If anyone wanted a seminar in how the problems of Irish banks go far beyond Nama, they need look no further than the presentation by Permanent TSB (PTSB) chief executive David Guinane delivered to the Oireachtas Joint Committee on Finance and the Public Service last Wednesday.
In the course of explaining why his bank raised rates on variable mortgages by 0.5% in July, Guinane laid out why even fairly non-Nama, conservative retail lenders like PTSB are losing money.
First they have to make extra loan-loss provisions on soured mortgages and secondly they have to pay more for the funding which supports those loans. Without improved margins, he explained, banks like PTSB would not be able to earn profits, which means eventually they will not have the money to set aside to absorb losses on loans they have already made.
Banks have to walk a fine line on this issue though because impairments and higher margins pull in opposite directions. Raising the price on your core product – in this case mortgages – makes it harder for your customers to pay for it, which can lead to higher arrears and, later, impairments and write-offs. With nearly €150bn in Irish residential mortgages alone, even relatively small levels of impairment could put balance sheets under serious strain – especially post-Nama.

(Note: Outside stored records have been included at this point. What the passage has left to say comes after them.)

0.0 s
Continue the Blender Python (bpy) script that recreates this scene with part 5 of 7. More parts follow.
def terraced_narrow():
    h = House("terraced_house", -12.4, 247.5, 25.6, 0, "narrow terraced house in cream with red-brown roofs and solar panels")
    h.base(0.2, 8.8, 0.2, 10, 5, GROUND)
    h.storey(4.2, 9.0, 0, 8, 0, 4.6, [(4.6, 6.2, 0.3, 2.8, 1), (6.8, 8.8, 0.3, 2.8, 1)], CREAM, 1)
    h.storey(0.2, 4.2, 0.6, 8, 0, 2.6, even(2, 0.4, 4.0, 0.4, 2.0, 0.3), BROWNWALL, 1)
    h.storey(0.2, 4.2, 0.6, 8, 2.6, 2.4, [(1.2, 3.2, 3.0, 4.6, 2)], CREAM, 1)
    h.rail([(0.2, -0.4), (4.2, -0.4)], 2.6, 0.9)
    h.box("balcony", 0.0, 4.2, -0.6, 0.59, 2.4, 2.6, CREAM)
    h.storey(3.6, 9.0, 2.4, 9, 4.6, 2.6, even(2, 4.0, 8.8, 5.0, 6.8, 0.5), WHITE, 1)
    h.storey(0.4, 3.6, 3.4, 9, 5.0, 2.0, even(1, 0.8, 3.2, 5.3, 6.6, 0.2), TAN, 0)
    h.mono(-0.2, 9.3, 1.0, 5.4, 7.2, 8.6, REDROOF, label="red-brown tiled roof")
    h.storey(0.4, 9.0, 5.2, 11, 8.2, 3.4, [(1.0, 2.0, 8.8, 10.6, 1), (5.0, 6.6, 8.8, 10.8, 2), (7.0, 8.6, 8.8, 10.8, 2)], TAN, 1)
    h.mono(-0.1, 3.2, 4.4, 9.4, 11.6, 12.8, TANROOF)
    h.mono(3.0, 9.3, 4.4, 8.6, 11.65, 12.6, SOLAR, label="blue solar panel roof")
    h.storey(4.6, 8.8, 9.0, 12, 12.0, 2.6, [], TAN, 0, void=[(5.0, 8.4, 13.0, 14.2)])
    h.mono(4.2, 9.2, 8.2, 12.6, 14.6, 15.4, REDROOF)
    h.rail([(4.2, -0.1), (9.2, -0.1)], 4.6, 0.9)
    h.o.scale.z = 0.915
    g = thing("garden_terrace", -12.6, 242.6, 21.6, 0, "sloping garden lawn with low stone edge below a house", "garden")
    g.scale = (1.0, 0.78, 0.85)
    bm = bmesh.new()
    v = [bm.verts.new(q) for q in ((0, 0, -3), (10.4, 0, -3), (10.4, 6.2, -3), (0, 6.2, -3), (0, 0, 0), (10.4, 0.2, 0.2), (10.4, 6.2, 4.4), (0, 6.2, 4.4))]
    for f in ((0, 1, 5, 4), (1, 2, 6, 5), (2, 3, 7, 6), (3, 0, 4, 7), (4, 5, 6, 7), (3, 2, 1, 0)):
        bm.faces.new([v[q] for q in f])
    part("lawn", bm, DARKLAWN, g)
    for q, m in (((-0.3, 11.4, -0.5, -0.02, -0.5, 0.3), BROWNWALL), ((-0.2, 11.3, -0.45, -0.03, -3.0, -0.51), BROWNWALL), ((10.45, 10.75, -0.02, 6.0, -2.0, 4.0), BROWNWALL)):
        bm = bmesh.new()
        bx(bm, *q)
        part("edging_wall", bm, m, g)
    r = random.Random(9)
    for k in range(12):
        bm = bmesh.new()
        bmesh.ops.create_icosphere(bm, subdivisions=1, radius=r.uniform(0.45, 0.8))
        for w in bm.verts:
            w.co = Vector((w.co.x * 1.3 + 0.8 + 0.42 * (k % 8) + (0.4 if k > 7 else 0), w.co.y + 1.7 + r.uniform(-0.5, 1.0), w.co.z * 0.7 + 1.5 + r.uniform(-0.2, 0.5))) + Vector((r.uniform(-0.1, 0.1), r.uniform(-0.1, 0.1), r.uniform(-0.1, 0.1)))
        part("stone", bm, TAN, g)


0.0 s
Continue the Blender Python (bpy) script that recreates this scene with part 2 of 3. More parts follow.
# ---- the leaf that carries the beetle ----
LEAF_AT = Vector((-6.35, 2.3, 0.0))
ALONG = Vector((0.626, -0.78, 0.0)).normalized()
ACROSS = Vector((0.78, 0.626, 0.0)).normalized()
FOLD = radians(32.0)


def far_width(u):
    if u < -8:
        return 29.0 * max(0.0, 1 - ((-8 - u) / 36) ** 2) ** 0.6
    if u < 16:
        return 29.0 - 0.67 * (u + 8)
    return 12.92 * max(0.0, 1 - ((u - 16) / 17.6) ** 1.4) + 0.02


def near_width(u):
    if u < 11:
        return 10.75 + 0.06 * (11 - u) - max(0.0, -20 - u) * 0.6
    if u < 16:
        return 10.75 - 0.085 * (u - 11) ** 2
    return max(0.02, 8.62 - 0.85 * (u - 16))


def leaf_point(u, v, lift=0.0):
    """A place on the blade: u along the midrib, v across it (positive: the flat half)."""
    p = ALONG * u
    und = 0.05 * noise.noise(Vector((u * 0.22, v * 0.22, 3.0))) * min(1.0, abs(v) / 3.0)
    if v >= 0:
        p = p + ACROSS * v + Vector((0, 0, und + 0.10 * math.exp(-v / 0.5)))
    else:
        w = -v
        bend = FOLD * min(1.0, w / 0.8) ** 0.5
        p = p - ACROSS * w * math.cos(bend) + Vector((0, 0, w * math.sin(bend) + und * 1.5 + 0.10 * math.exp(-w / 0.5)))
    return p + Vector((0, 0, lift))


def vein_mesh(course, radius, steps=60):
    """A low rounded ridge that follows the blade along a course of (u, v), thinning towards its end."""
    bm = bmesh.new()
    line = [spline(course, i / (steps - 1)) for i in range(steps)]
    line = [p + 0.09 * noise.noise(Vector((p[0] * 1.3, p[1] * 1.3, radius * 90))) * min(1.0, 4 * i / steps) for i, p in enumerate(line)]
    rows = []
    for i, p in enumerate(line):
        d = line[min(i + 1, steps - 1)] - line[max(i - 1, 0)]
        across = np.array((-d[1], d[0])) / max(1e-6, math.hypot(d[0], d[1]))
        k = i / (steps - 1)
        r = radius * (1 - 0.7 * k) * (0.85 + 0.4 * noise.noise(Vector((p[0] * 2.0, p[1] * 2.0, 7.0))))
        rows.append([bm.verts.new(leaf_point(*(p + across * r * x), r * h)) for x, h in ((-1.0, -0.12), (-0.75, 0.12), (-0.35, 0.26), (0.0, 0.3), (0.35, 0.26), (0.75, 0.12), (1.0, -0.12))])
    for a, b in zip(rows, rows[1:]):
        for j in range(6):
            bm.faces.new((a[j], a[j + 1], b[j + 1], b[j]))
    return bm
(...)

Some industry sources are predicting that the banks, once they have offloaded their riskier assets to Nama and recapitalised, are preparing to raise rates en masse in the knowledge that their capital can absorb any new losses that result. Furthermore, as we approach the one-year mark from the institution of the Code on Mortgage Arrears, which stipulates a six-month grace period (12 months for AIB and Bank of Ireland) before repossession procedures can commence, the most troubled borrowers are falling out of protection.
Even without banks charging more or chasing debts more aggressively, borrowers are now coping with an enormous amount of financial stress. Tax increases over the last year have taken up to an extra €1,774 out of the average annual pay packet, while many workers have been forced to take pay cuts. Worse, unemployment has reached 12% and is on the way to peak at 14%-16%. There is simply less money around to pay back loans.
Evidence of this is beginning to appear in financial data. To take one example, a credit report two weeks ago by ratings agency Moodys showed that nearly 4% of mortgages issued by ICS Building Society, a subsidiary of Bank of Ireland (B of I), were in arrears. That means one in 25 borrowers had missed at least one payment. Many had missed more than one and 0.75% were at least a year or more behind – effectively in default.
Mortgage-industry sources say ICS and B of I have had virtually identical lending criteria for years. So the read across to the parent bank is significant, not least because it has €28bn in Irish residential mortgages and €59bn in total. In fact, B of I's end-of-year figures from March show 4.7% of its mortgages were past due. According to a recent trading statement by chief executive Richie Boucher, its bad-loan numbers will be getting worse in the months to come.
This worsening arrears and impairments profile, which is affecting all banks, is occurring in an environment where interest rates have been falling. Starting last October the European Central Bank instituted a series of cuts to the base borrowing rate totalling 2.75%. The domestic banks passed on the cuts and mortgage payments for borrowers on variable rates and trackers fell by hundreds of euro on average, mitigating the effects of the recession somewhat.
But now those same banks are indicating that lending rates are unsustainable and will have to rise. Permanent TSB has already put up prices by 0.5% on its 72,000 variable-rate customers. EBS chief executive Fergus Murphy has made no secret of his expectation of price hikes. There is, in fact, a consensus across the financial industry that the banks cannot afford low mortgage rates any more.
So two things are happening to borrowers: arrears are going up and banks are planning to raise rates on mortgages. But the banks are between a rock and a hard place, too. As PTSB's Guinane pointed out to the finance committee, banks are losing money because impairments are rising and the cost of getting money into the bank is unusually high. So the banks have to walk a delicate tightrope: keep rates too low and lose money on margin; push rates too high and lose money on higher impairments.
The key to all this, analysts say, is unemployment. The higher it goes and the longer it stays high, the worse mortgage arrears will get. PTSB suggested in its interim results last month that "through the cycle" losses could reach 1.6%.
In the meantime, banks are restructuring loans by extending terms to reduce payments or switching borrowers to interest-only. The Irish Banking Federation has even been proactive in aggreeing a new protocol with Mabs, effective this week, to formalise a loan work-out process. This has the benefit of limiting provisions in the short term, but it risks creating large numbers of 'zombie mortgages' which are technically performing, but not really paying off.
Ultimately, like the problems with bad loans to broke developers, the coming mortgage difficulties will have to become a policy issue. The social consequences of huge debt and negative equity will make it politically necessary to do something to save borrowers. Otherwise, sooner or later, the strapped banks could reach the limits of forbearance.